Canada produces about 2.8 million barrels of crude oil per day, much more than it needs.  Most of that comes from the country’s western provinces –primarily Alberta.  But Canada’s industrial and population centers are primarily in the eastern part of the country.

Canada’s eastern provinces are right now importing European oil.  It would seem logical that Canada should ship its western crude to its eastern cities.  There are two reasons that this doesn’t happen.  First, there is no pipeline between Canada’s western and eastern centers.  Second, the refineries in the eastern part of the country are not able to handle the thick tarsands crude that is mined in the west.

The solution that Canada came up with to solve this problem was to build a short pipeline that connects the Alberta tarsands with its west coast ports in British Columbia.  This would allow the oil to be sold in the more lucrative Chinese and European markets.  (As I’m writing this, the price difference is about $20 per barrel.) The problem is that the Canadian environmental movement was able to stop the construction of this pipeline.

So what was Canada’s Plan B?  Sell the oil to the United States.  There are some problems with this idea, too.  The refineries in the United States are all the way down in Oklahoma, Colorado, Wyoming, and Texas.  There are some small pipelines that could get the oil to the Oklahoma, Colorado, and Wyoming refineries, but none that would bring it all the way down to the refineries in Texas.  (There are also existing pipelines that bring tarsands oil to Illinois refineries.)

So maybe the solution is to send tarsands oil to Oklahoma, Wyoming, Colorado, and Illinois, and forget about trying to send it to Texas.  It would seem that this solution, using existing pipelines, would be sufficient, and that is the solution that is currently being used.  But there are two related problems with this solution.  First, the market in the western United States can only absorb so much crude.  Canada is producing about 3 million barrels per day.  All that crude sitting in the western U.S. is starting to lower the price of gasoline.  The lowest gas prices in the U.S. right now are in Wyoming, Colorado, and Oklahoma.   This is because that’s as far as the pipeline goes.  The oil companies in those states are filling storage tanks as fast as they can, rather than sell the excess at lower prices. Shipping it to the markets in the eastern U.S. is impractical for the same reason that it is impractical to ship to Canada’s eastern markets.

Now we have plan C.  Build a pipeline from Canada right down to the refineries in Texas.  You might wonder how this would solve the problem.  After all, Texas is still in the western U.S., and it’s even farther from the population centers and industrial markets in the east.  To understand the logic behind Plan C, you have to understand a little about the oil market.

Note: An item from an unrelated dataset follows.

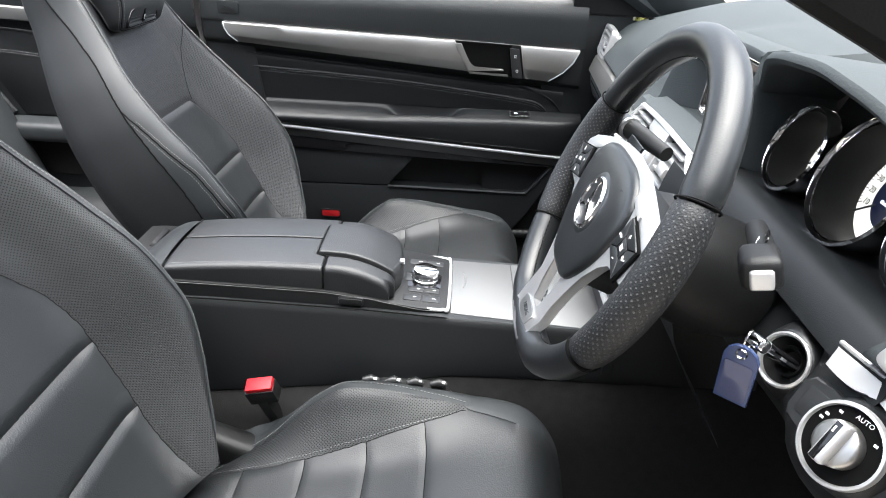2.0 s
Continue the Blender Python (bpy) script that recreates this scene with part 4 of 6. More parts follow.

You’ve probably heard people quote the per-barrel price of oil.  Right now the price of oil, or more specifically the Brent Crude benchmark, is at about $125 a barrel.  The Brent Crude benchmark is the most often quoted price for a barrel of oil.  It actually represents the price of a barrel of oil on the international market, but that doesn’t matter, because usually the different oil benchmarks go up and down together.  There is a benchmark that represents the price of a US barrel of oil.  It isn’t quoted as often as Brent Crude because usually the two are close in price and go up and down together.  So the Brent Crude Index works just fine for most purposes.  At least it did until recently.

That oil glut in the Midwest has been driving down the price of oil in the US.  The American index, more properly called the WTI or West Texas Intermediate benchmark, has lately had a mind of its own.  For the first time in a long time it has been lower than Brent Crude.  The WTI is currently at $105 per barrel. Phrased another way, oil executives can make $20 more per barrel selling their oil in China or in Europe than they can in the U.S.  That brings us back to Plan C.

The idea of building a pipeline from Canada to Texas has nothing to do with bringing oil to US markets.  The oil is already in US markets.  It has everything to do with bringing Canadian oil to a deepwater port.  The idea is to refine the oil in Texas and then ship it out to foreign markets.  This idea also has nothing to do with lowering gas prices in the US.  If oil executives wanted to lower gas prices here, they would sell all that oil that comes through Oklahoma, Wyoming, and Colorado instead of frantically building storage tanks to hold the oil until there’s a pipeline to Texas.  Currently, the refiners are buying their oil at WTI prices and selling it to the American market at Brent Crude prices.  Bloomberg Business  recently ran a story saying that if the pipeline to Texas were completed, gas prices in the Midwest would rise by 20 cents a gallon.

So the upshot of all this is that Canada has a lot of oil to sell.  Canadians won’t let them build a pipeline in their own country, so they’re going to build a pipeline in our country and sell tarsands oil to American oil companies.  Those American oil companies will then sell it in foreign oil markets.   Americans will suffer all of the environmental harm that the pipeline will bring and will enjoy none of the benefits.  Shouldn’t we get something in return for all those subsidies we’re paying to petroleum corporations?